In our Will “Divergences” Be A Theme for 2009?, we brought up the Austrian economics explanation that ``market rate of interest means different things to different segments of the structure of production.

In essence we believe that convergent actions by global central banks will ultimately lead to divergent responses based on the capital and production structure of every economy.

Where the same amount of rain is applied to a desert land, forest land or grass land, the output will obviously be different. And to complement the DBS and Economist outlook, we recently said ``this crisis should serve as Asia’s window of opportunity to amass economic, financial and geopolitical clout amidst its staggering competitors. But this will probably come gradually and develop overtime and possibly be manifested initially in the activities of the marketplace.”

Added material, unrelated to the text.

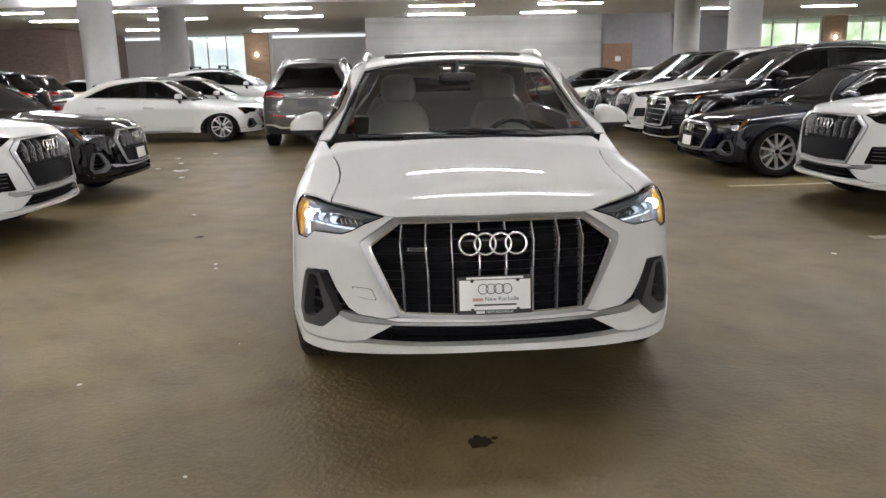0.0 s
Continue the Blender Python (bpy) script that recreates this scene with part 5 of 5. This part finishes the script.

So to refrain from overestimating the odds of dreadful but infrequent events and underestimate how risky ordinary events are, we revert to the study of Garrick Blalock, Vrinda Kadiyali, Daniel H. Simon who concludes, ``Although we are unable to identify precisely reasons for either the 9/11 effect or its weakening, the existence of the effect is consistent with theoretical models in behavioral economics and psychology of inaccurate assessment of risks by consumers and exaggerated adjustments to risk assessments. The fortunate weakening of the 9/11 effect may be attributable to consumer learning over time in response to environmental changes. For example, the perceived risk of flying may have declined with the absence of any further terrorist incidents since 9/11, or travelers may have become accustomed to the increased inconvenience of flying.”

No we don’t just read past data and project them to the future like most of the experts. Instead, we try to understand that human action, to quote Ludwig von Mises, is a purposeful behavior!